● **DATA SECTION**
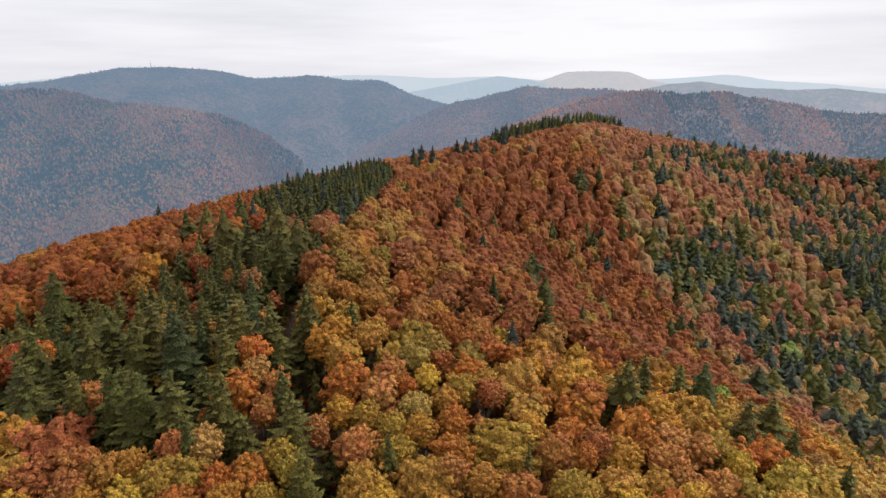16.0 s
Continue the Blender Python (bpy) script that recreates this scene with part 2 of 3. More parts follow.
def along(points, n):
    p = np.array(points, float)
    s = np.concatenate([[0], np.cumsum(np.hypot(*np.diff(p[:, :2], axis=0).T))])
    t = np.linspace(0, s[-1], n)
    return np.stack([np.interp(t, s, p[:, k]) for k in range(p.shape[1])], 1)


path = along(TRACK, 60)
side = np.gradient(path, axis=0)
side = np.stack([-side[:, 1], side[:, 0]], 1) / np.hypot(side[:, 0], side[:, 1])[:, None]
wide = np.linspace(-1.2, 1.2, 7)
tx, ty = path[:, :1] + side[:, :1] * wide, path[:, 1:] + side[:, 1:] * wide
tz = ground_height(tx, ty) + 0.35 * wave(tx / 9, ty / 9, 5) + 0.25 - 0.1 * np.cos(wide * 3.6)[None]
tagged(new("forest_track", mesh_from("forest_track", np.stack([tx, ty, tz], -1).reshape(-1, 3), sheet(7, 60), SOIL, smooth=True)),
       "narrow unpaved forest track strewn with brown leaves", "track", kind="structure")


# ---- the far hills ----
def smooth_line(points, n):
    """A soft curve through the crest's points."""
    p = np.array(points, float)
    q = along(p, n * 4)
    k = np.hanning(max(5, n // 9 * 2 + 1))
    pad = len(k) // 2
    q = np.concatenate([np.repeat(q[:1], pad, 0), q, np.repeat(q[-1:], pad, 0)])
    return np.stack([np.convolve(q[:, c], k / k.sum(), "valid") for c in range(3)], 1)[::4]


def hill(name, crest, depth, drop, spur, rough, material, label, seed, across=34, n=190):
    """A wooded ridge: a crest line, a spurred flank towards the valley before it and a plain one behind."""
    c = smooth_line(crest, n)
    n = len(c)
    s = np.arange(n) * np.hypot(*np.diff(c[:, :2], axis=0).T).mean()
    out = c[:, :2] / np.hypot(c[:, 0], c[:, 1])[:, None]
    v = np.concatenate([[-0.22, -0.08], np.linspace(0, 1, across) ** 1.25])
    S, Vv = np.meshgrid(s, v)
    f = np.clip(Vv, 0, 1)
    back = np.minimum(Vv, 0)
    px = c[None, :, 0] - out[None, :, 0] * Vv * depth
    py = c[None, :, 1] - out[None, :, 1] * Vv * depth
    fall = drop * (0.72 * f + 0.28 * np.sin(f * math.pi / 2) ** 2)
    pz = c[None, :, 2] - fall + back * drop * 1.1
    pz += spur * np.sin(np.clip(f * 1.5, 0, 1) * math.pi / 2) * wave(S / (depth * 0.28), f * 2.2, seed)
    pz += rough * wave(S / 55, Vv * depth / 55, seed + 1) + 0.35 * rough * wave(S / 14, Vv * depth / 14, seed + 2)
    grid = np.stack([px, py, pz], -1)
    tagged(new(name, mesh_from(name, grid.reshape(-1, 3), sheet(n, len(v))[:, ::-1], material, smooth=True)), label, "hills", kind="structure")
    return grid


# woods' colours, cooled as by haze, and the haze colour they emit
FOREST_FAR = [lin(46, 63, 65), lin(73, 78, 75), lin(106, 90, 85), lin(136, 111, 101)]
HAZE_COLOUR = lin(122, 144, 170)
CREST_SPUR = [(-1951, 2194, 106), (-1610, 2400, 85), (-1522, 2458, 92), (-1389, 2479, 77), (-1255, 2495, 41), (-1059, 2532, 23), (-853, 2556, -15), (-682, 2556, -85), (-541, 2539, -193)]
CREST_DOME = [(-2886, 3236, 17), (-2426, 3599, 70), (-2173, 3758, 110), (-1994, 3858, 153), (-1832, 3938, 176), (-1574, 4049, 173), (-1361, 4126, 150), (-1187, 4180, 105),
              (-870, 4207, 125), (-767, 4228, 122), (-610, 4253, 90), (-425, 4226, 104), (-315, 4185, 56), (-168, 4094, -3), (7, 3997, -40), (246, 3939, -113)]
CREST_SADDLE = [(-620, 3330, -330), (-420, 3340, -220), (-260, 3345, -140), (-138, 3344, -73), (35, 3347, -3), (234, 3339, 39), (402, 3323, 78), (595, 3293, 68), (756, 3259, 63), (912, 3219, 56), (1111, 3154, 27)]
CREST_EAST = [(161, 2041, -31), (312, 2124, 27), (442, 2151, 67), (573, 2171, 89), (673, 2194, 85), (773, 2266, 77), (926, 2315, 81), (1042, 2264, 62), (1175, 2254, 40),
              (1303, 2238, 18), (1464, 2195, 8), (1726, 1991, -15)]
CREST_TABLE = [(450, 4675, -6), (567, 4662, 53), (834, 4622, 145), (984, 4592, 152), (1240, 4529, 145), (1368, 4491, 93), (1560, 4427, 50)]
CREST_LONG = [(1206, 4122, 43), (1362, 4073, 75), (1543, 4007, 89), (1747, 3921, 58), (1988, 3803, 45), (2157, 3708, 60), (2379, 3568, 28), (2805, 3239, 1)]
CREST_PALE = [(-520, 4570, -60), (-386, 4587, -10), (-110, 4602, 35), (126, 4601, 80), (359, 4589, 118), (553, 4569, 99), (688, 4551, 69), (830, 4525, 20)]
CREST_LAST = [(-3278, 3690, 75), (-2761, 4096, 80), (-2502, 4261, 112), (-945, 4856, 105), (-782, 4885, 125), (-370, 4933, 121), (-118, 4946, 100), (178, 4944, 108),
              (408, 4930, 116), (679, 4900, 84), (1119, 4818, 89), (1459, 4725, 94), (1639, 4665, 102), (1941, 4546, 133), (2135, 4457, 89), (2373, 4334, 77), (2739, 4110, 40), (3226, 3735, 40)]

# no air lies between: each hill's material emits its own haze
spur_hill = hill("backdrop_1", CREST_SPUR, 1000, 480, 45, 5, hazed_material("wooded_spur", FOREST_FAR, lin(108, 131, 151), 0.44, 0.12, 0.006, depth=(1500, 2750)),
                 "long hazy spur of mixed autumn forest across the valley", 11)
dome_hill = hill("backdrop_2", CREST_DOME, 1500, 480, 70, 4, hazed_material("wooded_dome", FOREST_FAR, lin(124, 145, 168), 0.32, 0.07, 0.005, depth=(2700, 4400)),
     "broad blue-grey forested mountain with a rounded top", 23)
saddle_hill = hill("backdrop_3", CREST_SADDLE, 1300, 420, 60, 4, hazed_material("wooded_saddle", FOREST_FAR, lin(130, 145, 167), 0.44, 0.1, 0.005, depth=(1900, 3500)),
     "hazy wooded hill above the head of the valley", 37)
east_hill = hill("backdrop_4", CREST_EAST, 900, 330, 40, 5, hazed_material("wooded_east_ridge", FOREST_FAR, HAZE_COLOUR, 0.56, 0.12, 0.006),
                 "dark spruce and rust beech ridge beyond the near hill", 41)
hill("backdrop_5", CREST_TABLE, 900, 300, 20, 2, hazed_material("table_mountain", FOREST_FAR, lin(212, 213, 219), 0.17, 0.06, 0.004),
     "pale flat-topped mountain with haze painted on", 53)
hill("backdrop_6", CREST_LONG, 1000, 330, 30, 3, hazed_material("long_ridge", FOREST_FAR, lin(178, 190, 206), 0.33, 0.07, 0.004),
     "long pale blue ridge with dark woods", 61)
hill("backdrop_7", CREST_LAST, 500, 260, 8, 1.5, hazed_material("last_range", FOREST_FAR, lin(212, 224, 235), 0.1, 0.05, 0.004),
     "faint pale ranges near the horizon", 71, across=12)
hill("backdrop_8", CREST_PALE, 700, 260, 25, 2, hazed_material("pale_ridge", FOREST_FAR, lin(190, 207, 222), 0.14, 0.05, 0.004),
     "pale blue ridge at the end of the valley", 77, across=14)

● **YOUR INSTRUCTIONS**
Restate the material word for word from its first line through the line containing "return np.stack([np.interp(t, s, p[:, k])", both included; the pictures do not belong in it.

● **ANSWER**
16.0 s
Continue the Blender Python (bpy) script that recreates this scene with part 2 of 3. More parts follow.
def along(points, n):
    p = np.array(points, float)
    s = np.concatenate([[0], np.cumsum(np.hypot(*np.diff(p[:, :2], axis=0).T))])
    t = np.linspace(0, s[-1], n)
    return np.stack([np.interp(t, s, p[:, k]) for k in range(p.shape[1])], 1)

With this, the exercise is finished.